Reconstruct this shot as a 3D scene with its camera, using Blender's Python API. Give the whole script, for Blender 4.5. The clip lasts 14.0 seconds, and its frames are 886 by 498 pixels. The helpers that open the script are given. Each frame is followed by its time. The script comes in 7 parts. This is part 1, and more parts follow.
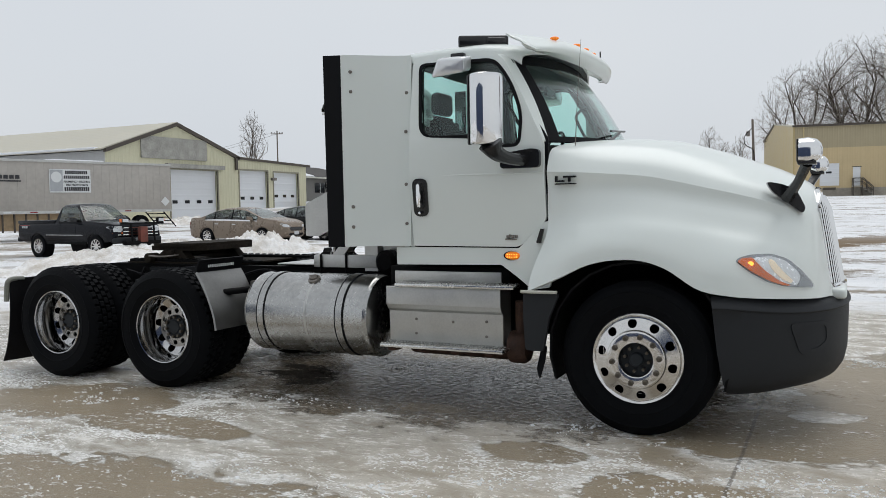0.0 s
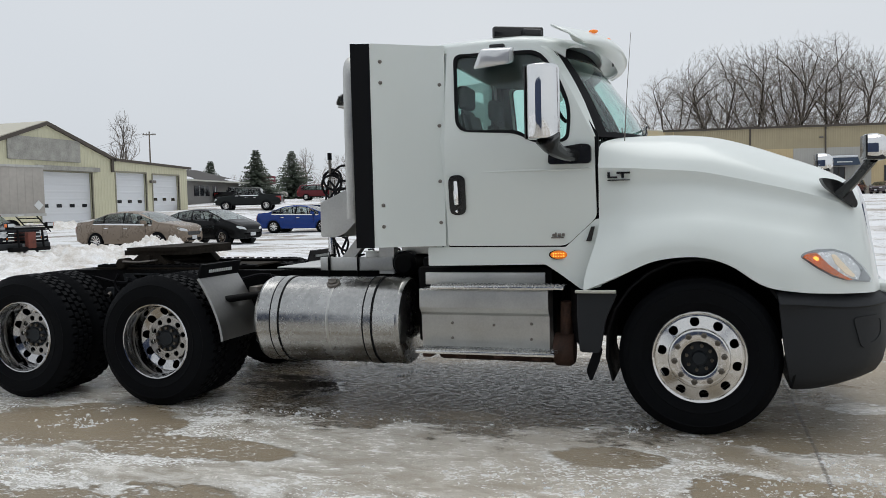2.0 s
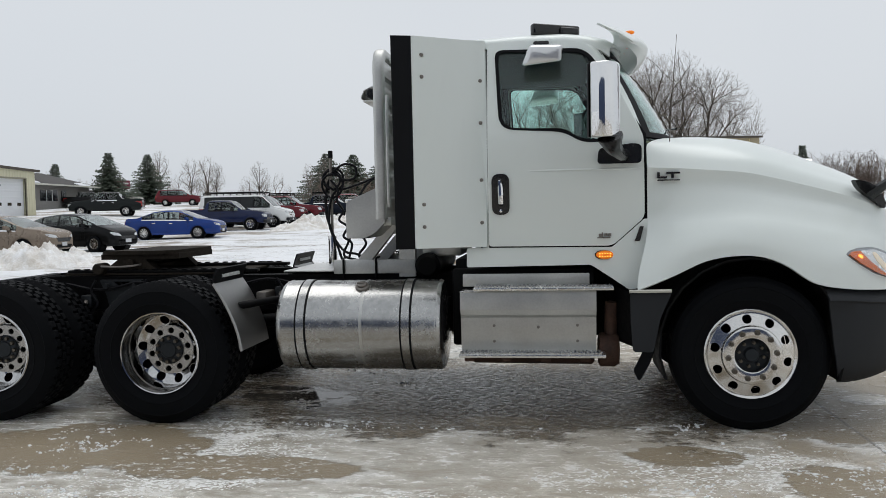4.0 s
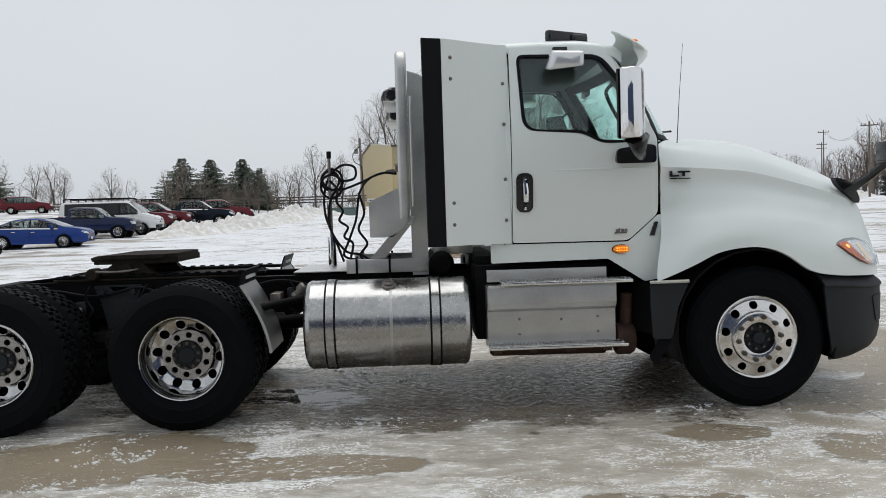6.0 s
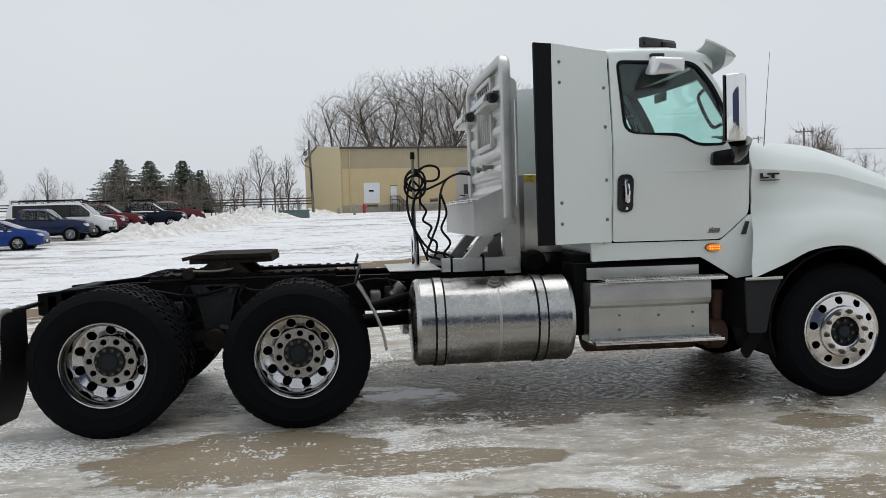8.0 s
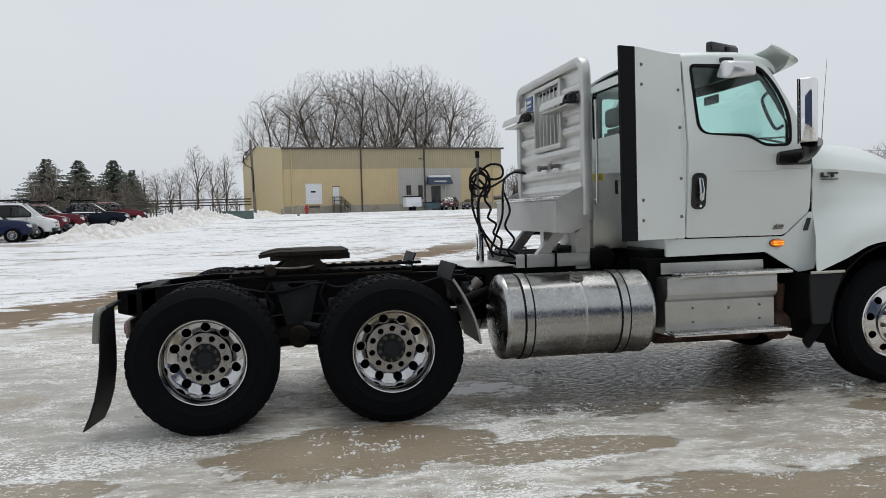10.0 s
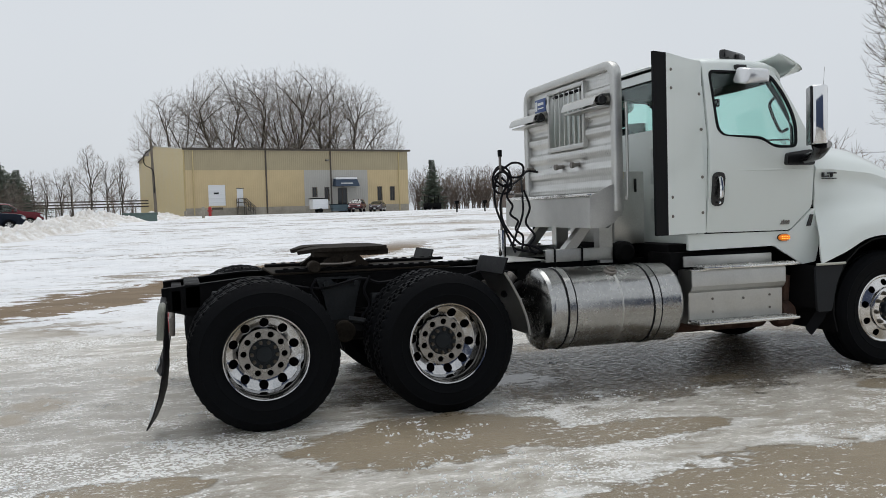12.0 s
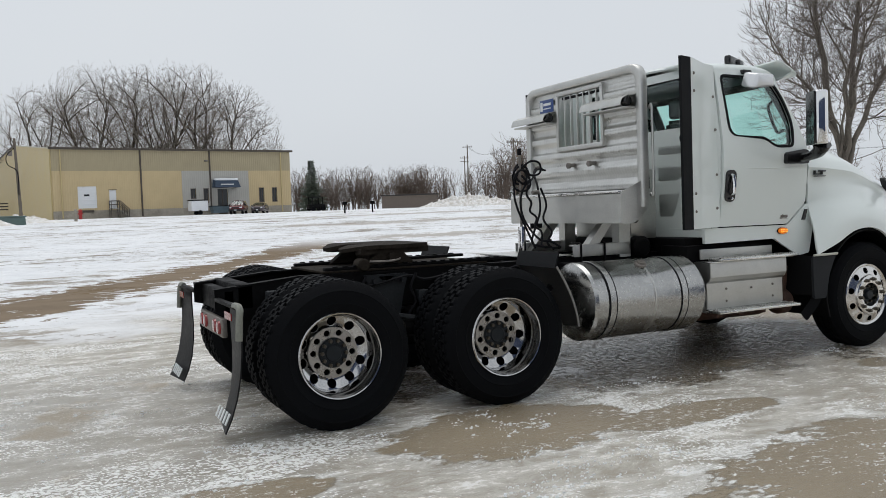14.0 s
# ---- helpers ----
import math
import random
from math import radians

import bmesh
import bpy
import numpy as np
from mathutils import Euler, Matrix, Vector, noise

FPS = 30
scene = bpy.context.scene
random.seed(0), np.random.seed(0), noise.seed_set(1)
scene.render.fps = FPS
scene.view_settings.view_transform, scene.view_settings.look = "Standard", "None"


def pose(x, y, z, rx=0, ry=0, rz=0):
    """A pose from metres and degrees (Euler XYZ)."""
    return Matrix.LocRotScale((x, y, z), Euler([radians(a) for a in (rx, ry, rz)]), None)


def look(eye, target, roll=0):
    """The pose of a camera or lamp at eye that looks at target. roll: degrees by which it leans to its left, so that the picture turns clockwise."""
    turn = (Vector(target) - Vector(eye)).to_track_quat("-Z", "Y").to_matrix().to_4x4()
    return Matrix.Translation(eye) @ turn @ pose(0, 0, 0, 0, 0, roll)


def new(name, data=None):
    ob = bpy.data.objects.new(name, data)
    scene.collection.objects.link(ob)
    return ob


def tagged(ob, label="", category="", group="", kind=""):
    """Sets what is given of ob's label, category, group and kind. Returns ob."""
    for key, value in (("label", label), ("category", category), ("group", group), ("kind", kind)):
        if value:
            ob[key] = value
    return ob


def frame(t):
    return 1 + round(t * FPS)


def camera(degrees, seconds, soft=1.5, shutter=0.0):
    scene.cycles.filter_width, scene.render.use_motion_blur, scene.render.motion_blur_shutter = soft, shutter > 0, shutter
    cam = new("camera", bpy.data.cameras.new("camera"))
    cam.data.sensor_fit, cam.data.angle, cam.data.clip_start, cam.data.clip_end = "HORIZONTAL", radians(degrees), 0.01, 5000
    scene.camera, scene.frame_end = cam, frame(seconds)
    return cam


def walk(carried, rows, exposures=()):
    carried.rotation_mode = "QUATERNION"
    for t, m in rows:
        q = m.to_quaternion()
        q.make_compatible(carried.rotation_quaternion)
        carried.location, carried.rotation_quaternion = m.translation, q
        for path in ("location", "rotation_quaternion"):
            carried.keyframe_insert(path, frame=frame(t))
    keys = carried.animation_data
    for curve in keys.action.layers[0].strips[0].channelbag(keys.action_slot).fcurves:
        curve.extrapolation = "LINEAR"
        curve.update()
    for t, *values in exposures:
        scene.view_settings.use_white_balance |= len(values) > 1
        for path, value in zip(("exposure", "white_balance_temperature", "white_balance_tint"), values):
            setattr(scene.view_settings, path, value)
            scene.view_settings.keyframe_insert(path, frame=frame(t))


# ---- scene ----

+ + + + + + +

Problem description
Repeat the lines of the listing above verbatim, beginning at its first line and ending at the line containing "ob = bpy.data.objects.new(name, data)", which is included. Omit pictures.

Answer to the task
Reconstruct this shot as a 3D scene with its camera, using Blender's Python API. Give the whole script, for Blender 4.5. The clip lasts 14.0 seconds, and its frames are 886 by 498 pixels. The helpers that open the script are given. Each frame is followed by its time. The script comes in 7 parts. This is part 1, and more parts follow.
0.0 s
2.0 s
4.0 s
6.0 s
8.0 s
10.0 s
12.0 s
14.0 s
# ---- helpers ----
import math
import random
from math import radians

import bmesh
import bpy
import numpy as np
from mathutils import Euler, Matrix, Vector, noise

FPS = 30
scene = bpy.context.scene
random.seed(0), np.random.seed(0), noise.seed_set(1)
scene.render.fps = FPS
scene.view_settings.view_transform, scene.view_settings.look = "Standard", "None"


def pose(x, y, z, rx=0, ry=0, rz=0):
    """A pose from metres and degrees (Euler XYZ)."""
    return Matrix.LocRotScale((x, y, z), Euler([radians(a) for a in (rx, ry, rz)]), None)


def look(eye, target, roll=0):
    """The pose of a camera or lamp at eye that looks at target. roll: degrees by which it leans to its left, so that the picture turns clockwise."""
    turn = (Vector(target) - Vector(eye)).to_track_quat("-Z", "Y").to_matrix().to_4x4()
    return Matrix.Translation(eye) @ turn @ pose(0, 0, 0, 0, 0, roll)


def new(name, data=None):
    ob = bpy.data.objects.new(name, data)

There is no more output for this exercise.